Now they implement Locks the following way:

class Lock {
    private:
      int value = FREE;
      SpinLock spinLock;
      Queue waiting;
    public:
      void acquire();
      void release();
 }
 
 Lock::acquire() {
     spinLock.acquire();
     if (value != FREE) {
         waiting.add(runningThread);
         scheduler.suspend(&spinLock);
        // scheduler releases spinLock
     } else {
         value = BUSY;
         spinLock.release();
     }
 }
 
 void Lock::release() {
     TCB *next;
 
     spinLock.acquire();
     if (waiting.notEmpty()) {
         next = waiting.remove();
         scheduler.makeReady(next);
     } else {
         value = FREE;
     }
     spinLock.release();
 }
 class Scheduler {
   private:
     Queue readyList;
     SpinLock schedulerSpinLock;
   public:
     void suspend(SpinLock *lock);”
     void makeReady(Thread *thread);
 }
 
 void
 Scheduler::suspend(SpinLock *lock) {
     TCB *chosenTCB;
 
     disableInterrupts();
     schedulerSpinLock.acquire();
     lock->release();
     runningThread->state = WAITING;
     chosenTCB = readyList.getNextThread();
     thread_switch(runningThread,
                   chosenTCB);
     runningThread->state = RUNNING;
     schedulerSpinLock.release();
     enableInterrupts();
 }
 
 void
 Scheduler::makeReady(TCB *thread) {
     disableInterrupts();
     schedulerSpinLock.acquire();
     readyList.add(thread);
     thread->state = READY;
     schedulerSpinLock.release();
     enableInterrupts();
 }

I don't understand how this works. Assume we are in thread A when we call acquire() and the Lock is owned by some other thread B.

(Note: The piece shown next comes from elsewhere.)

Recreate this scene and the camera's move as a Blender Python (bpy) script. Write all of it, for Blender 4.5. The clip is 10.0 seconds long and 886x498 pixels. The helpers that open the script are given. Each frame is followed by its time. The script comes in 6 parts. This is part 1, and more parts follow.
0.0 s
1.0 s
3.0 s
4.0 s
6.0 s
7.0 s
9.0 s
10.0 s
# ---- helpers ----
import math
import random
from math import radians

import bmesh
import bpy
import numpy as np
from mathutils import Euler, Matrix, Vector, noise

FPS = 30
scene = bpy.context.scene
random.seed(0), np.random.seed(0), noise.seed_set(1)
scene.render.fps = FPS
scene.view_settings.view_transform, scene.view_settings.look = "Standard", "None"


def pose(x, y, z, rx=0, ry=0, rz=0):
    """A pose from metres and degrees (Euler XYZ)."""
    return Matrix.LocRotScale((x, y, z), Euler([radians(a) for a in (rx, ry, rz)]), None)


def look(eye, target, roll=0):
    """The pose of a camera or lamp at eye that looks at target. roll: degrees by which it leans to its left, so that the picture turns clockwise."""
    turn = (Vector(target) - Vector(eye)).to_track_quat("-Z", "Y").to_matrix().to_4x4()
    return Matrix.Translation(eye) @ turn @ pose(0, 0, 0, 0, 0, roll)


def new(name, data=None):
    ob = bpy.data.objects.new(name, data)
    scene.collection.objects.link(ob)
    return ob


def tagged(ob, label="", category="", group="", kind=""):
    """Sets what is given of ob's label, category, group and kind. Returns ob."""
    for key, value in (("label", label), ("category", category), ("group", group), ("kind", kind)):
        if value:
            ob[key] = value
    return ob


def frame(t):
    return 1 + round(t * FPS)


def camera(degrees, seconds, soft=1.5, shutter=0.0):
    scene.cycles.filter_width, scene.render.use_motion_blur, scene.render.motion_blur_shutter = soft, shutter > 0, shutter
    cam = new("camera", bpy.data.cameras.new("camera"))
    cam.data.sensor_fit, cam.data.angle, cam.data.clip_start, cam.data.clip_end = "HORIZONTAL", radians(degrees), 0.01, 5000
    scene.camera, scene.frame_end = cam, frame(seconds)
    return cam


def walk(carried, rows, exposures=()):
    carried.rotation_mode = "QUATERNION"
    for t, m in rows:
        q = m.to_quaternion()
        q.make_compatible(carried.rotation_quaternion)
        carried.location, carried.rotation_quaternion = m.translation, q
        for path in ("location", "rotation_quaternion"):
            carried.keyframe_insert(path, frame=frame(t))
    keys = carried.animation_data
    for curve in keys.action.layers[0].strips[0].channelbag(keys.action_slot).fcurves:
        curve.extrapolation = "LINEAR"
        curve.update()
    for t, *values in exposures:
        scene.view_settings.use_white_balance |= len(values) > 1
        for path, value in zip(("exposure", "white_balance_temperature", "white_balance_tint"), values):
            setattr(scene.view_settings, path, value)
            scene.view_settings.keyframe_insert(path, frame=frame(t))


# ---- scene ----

We acquire the spinlock of the Lock object, add the thread to the waiting list and call scheduler.suspend with the Lock's spinlock as argument. In the suspend method we will acquire the spinlock of the scheduler, assuming this is free, we then release the spinlock of the Lock, change the state of the running thread A to waiting, get a thread C from the ready queue and then perform a context switch.

I don't understand how the scheduler's spinlock is released now. In the context switch the stackpointer is changed to that of the new thread C, also the registers are exchanged, specifically also the instruction pointer, so the statement after thread_switch aren't executed until the old thread C is allocated CPU time again, correct? So let's assume the scheduler's spinlock is not free, but is held by the thread A.

Assume that thread B releases its lock. It acquires the Lock's spinlock, which is free, and there is at least one thread in the waiting queue, namely A. Suppose that A is chosen as next, so we call scheduler.makeReady with thread A as argument. But now inside makeReady there's a call to acquire the scheduler's spinlock, which wasn't released, because we performed a context switch before schedulerSpinlock.release() was called inside Scheduler::suspend() when we were executing thread A. So how can thread A release the scheduler's spinlock now, if we cannot run it again?

Answer 1

[caveat: I haven’t read Anderson].

Thread_switch() stops the execution of one thread, and resumes the execution of another. This other will immediately return, on its own stack, to the instruction after the call it made to thread_switch() which stopped it.

If we assume every thread which is not running became not running because of calling suspend, then the freshly woken thread will release the scheduler spinlock that was acquired by the one that suspended itself. If we can’t make that assumption, but can assume that every call to thread_switch is of the form:

 schedulerSpinLock.acquire();
 ...
 thread_switch(cur, new);
 ...
 schedulerSpinLock.release();

Then it is sufficient to ensure that the scenario you envisioned will not happen -- schedulerSpinLock will be released by C either because C is exiting suspend, or some other function which repeats the pattern of suspend.

The goodness of this design may be debatable. Whether you should release a spinlock() in one thread that was allocated in another is probably a topic of hot debate in some circles. Rest assured, most kernel’s have a some bit of juggling pure semantics to handle the transition when something is technically suspended but still executing, or technically running, yet still suspended.